A team of students from RWTH Aachen University and FH Aachen plan to enter their self-constructed, solar-powered electric car in perhaps the world’s toughest solar car race: the Bridgestone World Solar Challenge 2019, which takes place October 13-20 in Adelaide, Australia. After the successful premiere at the previous year’s race, Team Sonnenwagen will attempt for the second time to be the fastest to complete the 3,000-km route without a single drop of fuel.
Covestro will support the project with different materials and technical service, and as the team’s main sponsor. The partners aim to demonstrate that concepts for the future of mobility are already possible today, considering aspects such as lightweight construction, electromobility and photovoltaics.
Adhesive Bonding Solution
The team that wants to be the first to cross the finish line in Adelaide will need a vehicle that is fast and therefore lightweight. Different materials are used to build such a vehicle, including high-quality plastics as well as composite materials and metals. The best method for permanently fastening different substrates together is adhesive bonding; it is also a key technology in the automotive industry.
Joining the parts of a solar car by hand, however, has its own challenges. This includes both preparing the surfaces and improving the adhesive strength of different substrate surfaces. The primary concern, however, is the lasting quality of the bond when the adhesive is dry.

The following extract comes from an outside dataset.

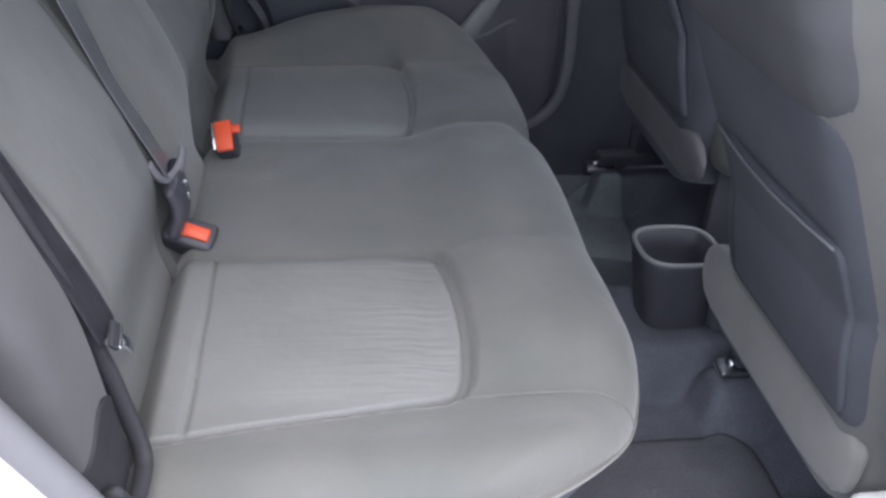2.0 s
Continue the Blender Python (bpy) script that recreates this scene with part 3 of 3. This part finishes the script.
crank = part("window_winder", cyl((0.022, 0.620, 0.598), (0, 1, 0), 0.019, 0.022, 28), WINDER, door, "grey plastic window winder")
part("winder_arm", sweep(spline([(0.014, 0.606, 0.592), (0.052, 0.600, 0.627), (0.094, 0.596, 0.658)]), oval(0.011, 0.006, 12, 2.6), (0, -1, 0)), WINDER, crank)
part("winder_knob", cyl((0.090, 0.582, 0.662), (0.1, 1, 0), 0.012, 0.034, 20, 0.014), WINDER, crank)

lip = spline([(-0.005, 0.600, 0.350), (0.035, 0.596, 0.396), (0.075, 0.598, 0.450), (0.110, 0.606, 0.505), (0.140, 0.618, 0.548)], 8)
pocket = part("door_pocket", sheet(30, 20, lambda u, v: Vector((-0.35 + 0.52 * u, 0.628 - 0.045 * math.sin(math.pi * min(1, v * 0.9 + 0.1)) * smooth(1.0, 0.75, u), 0.16 + (0.2 + 0.17 * smooth(0.55, 1.0, u)) * v)),
                                lambda u, v: Vector((-0.35 + 0.52 * u, 0.64, 0.16 + (0.2 + 0.17 * smooth(0.55, 1.0, u)) * v))), DOOR, door, "dark moulded door pocket")
rings = []
for k, p in enumerate(lip):
    g = 1.1 - 0.62 * k / (len(lip) - 1)
    rings.append([p + Vector((0.62, 0, -0.55)) * (a * g) + Vector((0.3, -0.9, 0.3)) * (b * g) for a, b in oval(0.028, 0.011, 16, 2.6)])
part("pocket_lip", loft(rings), FIN, pocket, "lighter grey pocket edge")
part("pocket_rim", sweep(spline([(0.055, 0.598, 0.392), (0.09, 0.600, 0.405), (0.12, 0.606, 0.420), (0.150, 0.616, 0.428)]), oval(0.004, 0.004, 10)), TRIM, pocket)

arch = slab([(-0.62, 0.25), (0.04, 0.25), (-0.183, 0.449), (-0.335, 0.587), (-0.43, 0.66), (-0.62, 0.70)], 0.613, 0.66)
structure("wall_wheel_arch", arch, ARCH, "dark plastic side trim over the wheel arch")

# the trim round the far doorway, and the rubber beside it
run = spline([(0.245, 0.640, 1.15), (0.252, 0.640, 0.80), (0.276, 0.640, 0.45), (0.280, 0.640, 0.30), (0.262, 0.640, 0.225), (0.205, 0.640, 0.178), (0.10, 0.640, 0.155), (-0.3, 0.64, 0.14)], 10)
rings = []
for k, p in enumerate(run):
    d = (run[min(k + 1, len(run) - 1)] - run[max(k - 1, 0)]).normalized()
    g = 0.50 + 0.50 * smooth(0.40, 0.66, p.z)
    rings.append([p + Vector((d.z, 0, -d.x)) * (a * g) + Vector((0, b, 0)) for a, b in oval(0.027, 0.014, 16, 2.8)])
tagged(link_mesh("trim_doorway", loft(rings), TRIM), "grey plastic trim round the far doorway", kind="structure")
run = spline([(0.210, 0.645, 1.15), (0.217, 0.645, 0.80), (0.240, 0.645, 0.45), (0.240, 0.645, 0.33), (0.222, 0.645, 0.265), (0.17, 0.645, 0.22)], 10)
tagged(link_mesh("trim_door_seal", sweep(run, oval(0.009, 0.012, 12), (0, -1, 0)), RUBBER), "black rubber door seal", kind="structure")

# the open doorway nearest the camera: sill trim and painted jamb
run = spline([(-0.66, -0.690, 0.98), (-0.585, -0.695, 0.78), (-0.508, -0.698, 0.615), (-0.448, -0.698, 0.495), (-0.375, -0.695, 0.34), (-0.26, -0.69, 0.18), (-0.10, -0.69, 0.10), (0.25, -0.69, 0.07)], 10)
tagged(link_mesh("trim_sill", sweep(run, oval(0.024, 0.014, 16, 2.6), (0.2, -0.95, 0.2)), TRIM), "grey sill trim round the open doorway", kind="structure")
run = spline([(-0.69, -0.715, 0.99), (-0.612, -0.72, 0.785), (-0.533, -0.722, 0.610), (-0.474, -0.722, 0.493), (-0.40, -0.72, 0.335), (-0.285, -0.715, 0.165), (-0.12, -0.715, 0.03), (0.25, -0.715, 0.01)], 10)
tagged(link_mesh("trim_jamb", sweep(run, oval(0.034, 0.025, 16, 3.0), (0.2, -0.95, 0.2)), PAINT), "white painted door jamb", kind="structure")


# ---- front seats ----
def seat_back_x(z):
    return 0.345 - 0.045 * smooth(0.25, 0.48, z) - 0.49 * max(0.0, z - 0.47) + 0.25 * max(0.0, z - 0.78)


def front_seat(label, outer, slide=0.0, lift=0.0):
    ob = thing("front_seat", (0.55, 0, 0.09), label, "car seat", "front seats")

    mid, bag_mid = 0.030 * outer, (-0.047 if outer < 0 else -0.012)

    def rim_drop(y, z):
        half = 0.197 - 0.03 * smooth(0.7, 0.95, z)
        p, q = max(0.0, 1 - (half - abs(y - mid)) / 0.045), max(0.0, 1 - (0.95 - z) / 0.06)
        d = min(1.0, math.sqrt(p * p + q * q))
        return 0.05 * (1 - math.sqrt(1 - d * d)), half

    def shell(u, v):
        t = 2 * u - 1
        w = 2 * v - 1
        z = 0.575 + 0.375 * (1.5 * w - 0.5 * w ** 3)
        y = mid + rim_drop(mid, z)[1] * (1.5 * t - 0.5 * t ** 3)
        return Vector((seat_back_x(z) + rim_drop(y, z)[0], y, z))

    def shell_base(u, v):
        p = shell(u, v)
        return Vector((p.x + 0.095, mid + (p.y - mid) * 1.02, p.z))

    # Far seat's backrest and hem take darker cloth, with its shade in the colour.
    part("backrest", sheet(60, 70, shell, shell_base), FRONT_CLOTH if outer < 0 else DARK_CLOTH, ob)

    def board(u, v, deep=0.008, z0=0.308, z1=0.705, w=0.190):
        a, b, r = squircle(u, v, 18.0)
        z = (z0 + z1) / 2 + (z1 - z0) / 2 * b
        y = mid + min(w, rim_drop(mid, z)[1] - 0.007) * a
        return Vector((seat_back_x(z) + rim_drop(y, z)[0] - deep * math.sqrt(max(0.0, 1 - r ** 6)) + 0.002, y, z))

    def upper(u, v):
        a, b, r = squircle(u, v, 7.0)
        z = 0.815 + 0.125 * b
        y = mid + (rim_drop(mid, z)[1] - 0.004) * a
        return Vector((seat_back_x(z) + 0.8 * rim_drop(y, z)[0] - 0.013 * math.sqrt(max(0.0, 1 - r ** 5)) + 0.004, y, z))

    part("upper_back", sheet(44, 30, upper, lambda u, v: upper(u, v) + Vector((0.02, 0, 0))), UPPER_CLOTH, ob, "padded grey cloth upper back")
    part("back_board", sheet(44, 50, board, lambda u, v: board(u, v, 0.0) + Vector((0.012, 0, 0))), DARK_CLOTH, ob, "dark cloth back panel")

    def pouch(u, v):
        p = board(u, v, 0.0, 0.325, 0.560, 0.150)
        return p + Vector((-0.011 - 0.008 * math.sin(math.pi * u) * v, bag_mid - mid, 0))

    bag = part("map_pocket", sheet(40, 24, pouch, lambda u, v: pouch(u, v) + Vector((0.012, 0, 0))), DARK_CLOTH, ob, "dark cloth map pocket")
    hem = [Vector((seat_back_x(0.560) - 0.013 - 0.008 * math.sin(math.pi * k / 30), bag_mid - 0.150 + 0.30 * k / 30, 0.560 - 0.004 * math.sin(math.pi * k / 30))) for k in range(31)]
    part("hem", sweep(hem, oval(0.0017, 0.0017, 8)), TRIM if outer < 0 else DARK_CLOTH, bag, "paler elastic hem")
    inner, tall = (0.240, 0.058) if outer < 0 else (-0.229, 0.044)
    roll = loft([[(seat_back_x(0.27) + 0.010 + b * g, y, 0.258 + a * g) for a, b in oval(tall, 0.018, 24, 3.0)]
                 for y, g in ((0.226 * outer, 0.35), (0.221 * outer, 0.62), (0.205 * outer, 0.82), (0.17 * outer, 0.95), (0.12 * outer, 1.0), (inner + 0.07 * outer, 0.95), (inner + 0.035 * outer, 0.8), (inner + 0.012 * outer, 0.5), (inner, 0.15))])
    # Far roll is a darker copy: the dimness there is painted in.
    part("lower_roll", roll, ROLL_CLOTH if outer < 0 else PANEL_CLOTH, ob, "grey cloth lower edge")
    part("seat_cushion", rbox(0.64, 0, 0.29, 0.50, 0.44, 0.14, 0.05, 4), FRONT_CLOTH, ob)
    for y in (-0.165, 0.145 if outer < 0 else 0.23):
        rail = part("rail", rbox(0.62 - slide, y, 0.125 - lift, 0.48, 0.034, 0.03, 0.006), BLACK, ob)
        part("bracket", rbox(0.390 - slide, y, 0.101 - lift, 0.070, 0.040, 0.014, 0.005), ZINC, rail, "zinc rail bracket")
        part("bolt", cyl((0.378 - slide, y, 0.112 - lift), (-0.2, 0, 1), 0.011, 0.012, 6), STEEL, rail, "bright bolt")
        part("leg", rbox(0.62 - slide, y, 0.185 - lift / 2, 0.30, 0.02, 0.09 + lift, 0.005), BLACK, ob)
    if outer < 0:
        part("recliner_cover", rbox(0.375, 0.250 * outer, 0.218, 0.066, 0.036, 0.058, 0.018, 4), PAINT, ob, "pale plastic recliner cover")
    return ob


seat = front_seat("grey cloth front seat with a dark back panel and map pocket", -1, -0.015)
seat.matrix_basis = pose(0.55, -0.285, 0.09)
seat = front_seat("grey cloth front seat raised higher, darkened for shade, with a dark map pocket", 1, 0.055, 0.075)
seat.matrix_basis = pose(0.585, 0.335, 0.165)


# ---- console between the front seats ----
console = thing("centre_console", (0.6, 0.02, 0.06), "dark plastic console with a rear cup holder", "console")
rings = []
for z, a, b, dx in ((0.06, 0.058, 0.050, 0.02), (0.12, 0.063, 0.055, 0.012), (0.20, 0.070, 0.062, 0.003), (0.228, 0.072, 0.064, 0.0),
                    (0.235, 0.070, 0.062, 0.0), (0.232, 0.064, 0.056, 0.0), (0.20, 0.060, 0.052, 0.0), (0.14, 0.054, 0.047, 0.0), (0.135, 0.04, 0.035, 0.0)):
    rings.append([(0.332 + dx + p, 0.022 + q, z) for p, q in oval(a, b, 40, 3.0)])
cup = part("cup_holder", loft(rings), BLACK, console, "dark round cup holder")
ring = [Vector((0.332 + p, 0.022 + q, 0.236)) for p, q in oval(0.069, 0.061, 41, 3.0)]
# Rim in a lighter grey than the cup.
part("rim", sweep(ring + ring[:1], oval(0.0042, 0.0040, 10)), FIN, cup, "paler rim")
part("tunnel_cover", rbox(0.75, 0.02, 0.13, 0.70, 0.13, 0.16, 0.03, 4), DOOR_DARK, console)


# ---- floor mats ----
def floor_mat(y0, y1, material, label):
    def top(u, v):
        a, b, r = squircle(u, v, 10.0)
        x, y = 0.175 + 0.245 * a, (y0 + y1) / 2 + (y1 - y0) / 2 * b
        p = floor_top((x + 0.5) / 2.3, (y + 0.7) / 1.4)
        return p + Vector((0, 0, 0.006 + 0.004 * (1 - smooth(0.95, 1.0, r))))

    ob = link_mesh("floor_mat", sheet(90, 90, top, lambda u, v: top(u, v) - Vector((0, 0, 0.014))), material)
    return tagged(ob, label, "floor mat", "floor mats")


floor_mat(-0.600, -0.20, MAT, "worn dark grey carpet mat in the footwell")
floor_mat(0.175, 0.585, MAT_PALE, "pale grey carpet mat in the far footwell")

The Sonnenwagen will be subjected to extreme conditions on its journey through the Australian Outback: high temperatures, extreme aridity, and constant and sometimes heavy vibrations will put the adhesive to the test.
For its new solar car, the Sonnenwagen Team relies on two-component polyurethane adhesives from Sika Automotive, which are based on the polyurethane raw materials of the Desmodur® and Desmophen® product lines from Covestro. The products from the SikaForce® product line feature excellent mechanical stability and flexibility. They are ideal for bonding complex parts, such as carbon-fiber-reinforced plastics, and are tailor-made for such ultra-lightweight, high-strength designs.
“Thanks to this adhesive, we were able to build this year’s Sonnenwagen in the shape we wanted,” says Severin Kobus, co-chairman of the Sonnenwagen Aachen team. “We used different adhesives—from flexible to highly elastic—in order to meet the requirements in terms of the design, components and substrates.”
“Polyurethane adhesives are a perfect fit for the innovative concepts of future mobility,” says Pascal Obringer, global head of product management at Sika Automotive. “The Sonnenwagen project is an ideal example of the role our adhesives can play in the future.”
The Bridgestone World Solar Challenge is considered the toughest solar race in the world and takes place in Australia every two years. Teams from around the world compete with self-constructed vehicles to be the fastest to overcome the more than 3,000-km route from Darwin to Adelaide powered only by solar energy.